3. Relationship to payment allocation requirements in §1026.53. Card issuers must comply with the payment allocation requirements in §1026.53 even if doing so will result in the loss of a grace period.

4. Prohibition on two-cycle balance computation method. When a consumer ceases to be eligible for a grace period, §1026.54(a)(1)(i) prohibits the card issuer from computing the finance charge using the two-cycle average daily balance computation method. This method calculates the finance charge using a balance that is the sum of the average daily balances for two billing cycles. The first balance is for the current billing cycle, and is calculated by adding the total balance (including or excluding new purchases and deducting payments and credits) for each day in the billing cycle, and then dividing by the number of days in the billing cycle. The second balance is for the preceding billing cycle.

5. Prohibition on imposing finance charges on amounts paid within grace period. When a balance on a credit card account is eligible for a grace period and the card issuer receives payment for some but not all of that balance prior to the expiration of the grace period, §1026.54(a)(1)(ii) prohibits the card issuer from imposing finance charges on the portion of the balance paid. Card issuers are not required to use a particular method to comply with §1026.54(a)(1)(ii). However, when §1026.54(a)(1)(ii) applies, a card issuer is in compliance if, for example, it applies the consumer's payment to the balance subject to the grace period at the end of the preceding billing cycle (in a manner consistent with the payment allocation requirements in §1026.53) and then calculates interest charges based on the amount of the balance that remains unpaid.

6. Examples. Assume that the annual percentage rate for purchases on a credit card account is 15%. The billing cycle starts on the first day of the month and ends on the last day of the month. The payment due date for the account is the twenty-fifth day of the month. For purchases made during the current billing cycle, the card issuer provides a grace period from the date of the purchase until the payment due date in the following billing cycle, provided that the purchase balance at the end of the current billing cycle is paid in full by the following payment due date. For purposes of this example, assume that none of the required minimum periodic payment is allocated to the balances discussed. During the March billing cycle, the following transactions are charged to the account: A $100 purchase on March 10, a $200 purchase on March 15, and a $300 purchase on March 20. On March 25, the purchase balance for the February billing cycle is paid in full. Thus, for purposes of §1026.54, the consumer is eligible for a grace period on the March purchases. At the end of the March billing cycle (March 31), the consumer's total purchase balance is $600 and the consumer will not be charged interest on that balance if it is paid in full by the following due date (April 25).

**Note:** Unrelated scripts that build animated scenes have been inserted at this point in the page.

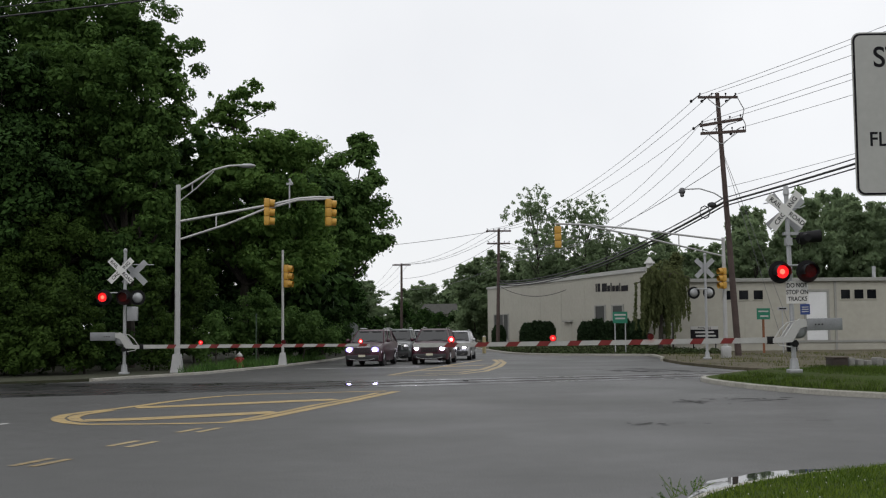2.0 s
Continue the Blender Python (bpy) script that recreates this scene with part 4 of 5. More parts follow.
part("panel", box(B(), -0.16, 0.44, -0.10, -0.09, 2.04, 2.63, 0.003), SIGN_BRIGHT, dns, "", False)
for i, tx in enumerate(("DO NOT", "STOP ON", "TRACKS")):
    words("lettering", tx, 0.165, pose(0.14, -0.103, 2.52 - 0.18 * i) @ STAND, SIGN_BLACK, dns, depth=0.001, sx=0.85)
blue = thing("notice_plate", pose(10.29, 30.3, 0.22, 0, -1.0, 0), "small blue notice plate on the mast", "sign")
part("panel", box(B(), 0.2, 0.46, -0.10, -0.09, 1.74, 2.02, 0.003), SIGN_BLUE, blue, "", False)
for z in (1.94, 1.88, 1.82):
    part("lettering_bar", box(B(), 0.24, 0.42, -0.103, -0.10, z - 0.012, z + 0.012), SIGN_WHITE, blue, "", False)


def gate(m, length, z, lights, label, mech=1.0, drop=0.0, flip=1):
    """Gate: mechanism on the mast, counterweights and a striped arm along flip * -x."""
    ob = thing("crossing_gate", m, label, "crossing gate", "railway crossing gates")
    s = -1 * flip
    bm = B()
    box(bm, -0.13, 0.13, 0.06, 0.24, z - 0.32, z + 0.0, 0.03)
    rod(bm, (0, -0.16, z - 0.1), (0, 0.2, z - 0.1), 0.09, 0.09, 12)
    part("mechanism", bm, BLACK, ob, "dark gate motor case")
    bm = B()
    prism(bm, [(s * 0.62, z - 0.08), (s * 0.62, z + 0.05), (s * 0.3, z + 0.09), (s * 0.08, z + 0.42), (s * -0.12, z + 0.56), (s * -0.34, z + 0.5), (s * -0.34, z + 0.36), (s * -0.12, z + 0.3), (s * 0.1, z - 0.06)], -0.22, -0.15)
    part("support_arm", bm, SIGN_WHITE, ob, "white cast gate bracket")
    bm = B()
    prism(bm, [(s * 0.3, z - 0.06), (s * 0.3, z + 0.05), (s * -0.02, z + 0.5), (s * -0.42, z + 0.55), (s * -0.3, z + 0.3), (s * 0.0, z - 0.06)], 0.17, 0.23)
    part("support_arm", bm, SIGN_WHITE, ob, "white cast gate bracket")
    part("counterweight", box(B(), min(s * -0.3, s * -1.25), max(s * -0.3, s * -1.25), -0.24, -0.17, z + 0.24, z + 0.56, 0.012), WEIGHT, ob, "grey steel counterweight plate")
    part("counterweight", box(B(), min(s * -0.3, s * -1.05), max(s * -0.3, s * -1.05), 0.18, 0.26, z + 0.24, z + 0.54, 0.012), WEIGHT, ob, "grey steel counterweight plate")
    bm = box(B(), min(s * 0.58, s * 0.76), max(s * 0.58, s * 0.76), -0.2, -0.1, z - 0.1, z + 0.1, 0.01)
    part("clamp", bm, BLACK, ob)
    part("gearbox", ball(rod(B(), (s * -0.12, -0.12, z + 0.24), (s * -0.12, 0.16, z + 0.24), 0.21, 0.21, 16), (s * -0.12, -0.12, z + 0.24), 0.2, 1, 0.35, 1, 14), WEIGHT, ob, "round grey gearbox")
    for k in range(3):
        bx = s * (-0.52 - 0.09 * k)
        part("bolt", rod(B(), (bx, -0.262, z + 0.4), (bx, -0.235, z + 0.4), 0.022, 0.022, 8), PLASTIC, ob)
    part("cable", tube(B(), [(s * -0.05, -0.20, z + 0.5), (s * 0.22, -0.20, z + 0.46), (s * 0.42, -0.20, z + 0.28), (s * 0.58, -0.20, z + 0.04), (s * 0.45, -0.20, z - 0.14), (s * 0.15, -0.20, z - 0.18)], 0.016, 6), SIGN_WHITE, ob, "pale looped gate cable")
    # tapered arm, flat face to the road
    bm = B()
    zt = z + drop
    x0, x1 = s * 0.6, s * length
    loft(bm, [[(x0, -0.17, z - 0.075), (x0, -0.13, z - 0.075), (x0, -0.13, z + 0.075), (x0, -0.17, z + 0.075)], [(x1, -0.17, zt - 0.05), (x1, -0.13, zt - 0.05), (x1, -0.13, zt + 0.05), (x1, -0.17, zt + 0.05)]])
    arm = part("arm", bm, WHITE_STRIPE, ob, "tapered white gate arm", False)
    x = 1.62
    while x + 0.406 < length:
        k = (x - 0.6) / (length - 0.6)
        k2 = (x + 0.406 - 0.6) / (length - 0.6)
        zz, hh, zz2, hh2 = z + drop * k, 0.077 - 0.025 * k, z + drop * k2, 0.077 - 0.025 * k2
        bm = prism(B(), [(s * (x + 0.10), zz - hh), (s * (x + 0.406), zz2 - hh2), (s * (x + 0.306), zz2 + hh2), (s * x, zz + hh)] if flip > 0 else [(s * x, zz - hh), (s * (x + 0.306), zz2 - hh2), (s * (x + 0.406), zz2 + hh2), (s * (x + 0.10), zz + hh)], -0.1745, -0.17)
        part("stripe", bm, RED_STRIPE, arm, "", False)
        x += 0.813
    for d, ph in lights:
        k = (d - 0.6) / (length - 0.6)
        zz = z + drop * k + 0.14
        bm = rod(B(), (s * d, -0.12, zz), (s * d, -0.05, zz), 0.095, 0.07, 14)
        box(bm, s * d - 0.02, s * d + 0.02, -0.16, -0.1, zz - 0.16, zz - 0.05)
        part("lamp_case", bm, BLACK, ob)
        if ph is None:
            bm = ball(B(), (s * d, -0.12, zz), 0.09, 1, 0.5, 1, 14)
            lens = part("lens", bm, RED_LIT, ob, "steadily lit red lens")
            part("bulb", ball(B(), (s * d, -0.15, zz), 0.045, 1, 0.6, 1, 10), RED_BULB, lens, "bright lamp core")
        else:
            lamp_lens(ob, (s * d, -0.23, zz), 0.08, ph)
    return ob


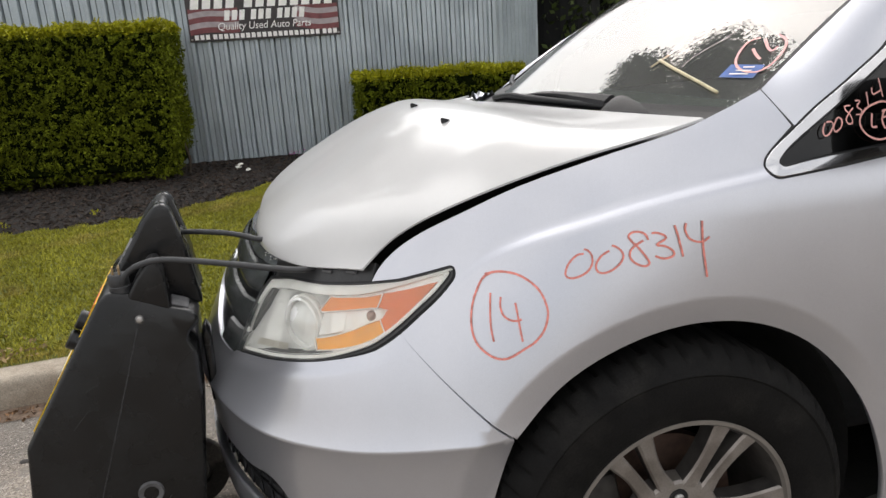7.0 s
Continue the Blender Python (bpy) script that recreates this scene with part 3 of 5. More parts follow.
HE = [smooth_line((0, .1, .2, .35, .55, .78, 1), c, 5) for c in ((-.545, -.500, -.462, -.378, -.243, -.10, .078), (-.760, -.762, -.778, -.808, -.840, -.874, -.884), (.885, .925, .957, 1.000, 1.049, 1.090, 1.130))]
HM = [smooth_line((0, .1, .2, .35, .55, .67, .80, 1), c, 5) for c in ((-.772, -.752, -.695, -.56, -.40, -.32, -.235, -.09), (.864, .900, .938, 1.018, 1.116, 1.142, 1.144, 1.132))]


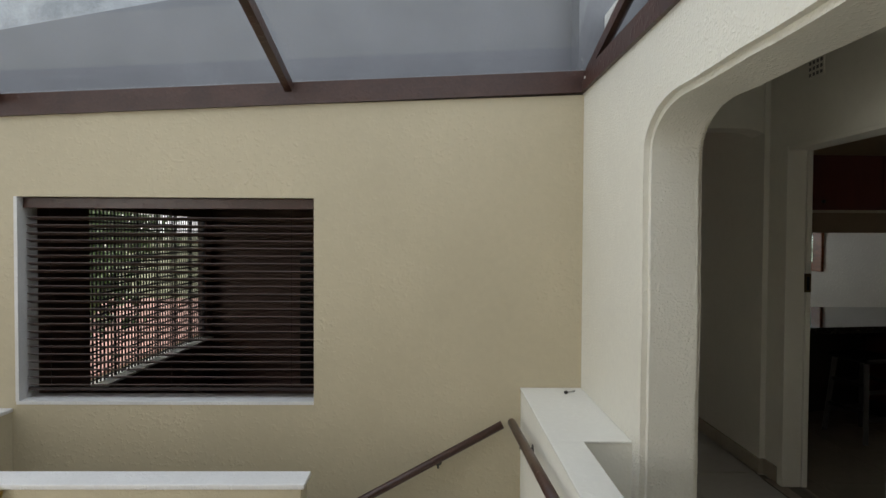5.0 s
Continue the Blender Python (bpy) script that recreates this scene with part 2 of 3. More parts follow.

i. On April 10, a $150 purchase is charged to the account. On April 25, the card issuer receives $500 in excess of the required minimum periodic payment. Section 1026.54(a)(1)(i) prohibits the card issuer from reaching back and charging interest on any of the March transactions from the date of the transaction through the end of the March billing cycle (March 31). In these circumstances, the card issuer may comply with §1026.54(a)(1)(ii) by applying the $500 excess payment to the $600 purchase balance and then charging interest only on the portion of the $600 purchase balance that remains unpaid ($100) from the start of the April billing cycle (April 1) through the end of the April billing cycle (April 30). In addition, the card issuer may charge interest on the $150 purchase from the date of the transaction (April 10) through the end of the April billing cycle (April 31).

ii. Same facts as in paragraph 6 above except that, on March 18, a $250 cash advance is charged to the account at an annual percentage rate of 25%. The card issuer's grace period does not apply to cash advances, but the card issuer does provide a grace period on the March purchases because the purchase balance for the February billing cycle is paid in full on March 25. On April 25, the card issuer receives $600 in excess of the required minimum periodic payment. As required by §1026.53, the card issuer allocates the $600 excess payment first to the balance with the highest annual percentage rate (the $250 cash advance balance). Although §1026.54(a)(1)(i) prohibits the card issuer from charging interest on the March purchases based on days in the March billing cycle, the card issuer may charge interest on the $250 cash advance from the date of the transaction (March 18) through April 24. In these circumstances, the card issuer may comply with §1026.54(a)(1)(ii) by applying the remainder of the excess payment ($350) to the $600 purchase balance and then charging interest only on the portion of the $600 purchase balance that remains unpaid ($250) from the start of the April billing cycle (April 1) through the end of the April billing cycle (April 30).

iii. Same facts as in paragraph 6 above except that the consumer does not pay the balance for the February billing cycle in full on March 25 and therefore is not eligible for a grace period on the March purchases. Under these circumstances, §1026.54 does not apply and the card issuer may charge interest from the date of each transaction through April 24 and interest on the remaining $100 from April 25 through the end of the April billing cycle (April 25).

 

(b) Exceptions. Paragraph (a) of this section does not apply to:

(1) Adjustments to finance charges as a result of the resolution of a dispute under §1026.12 or §1026.13; or

(2) Adjustments to finance charges as a result of the return of a payment.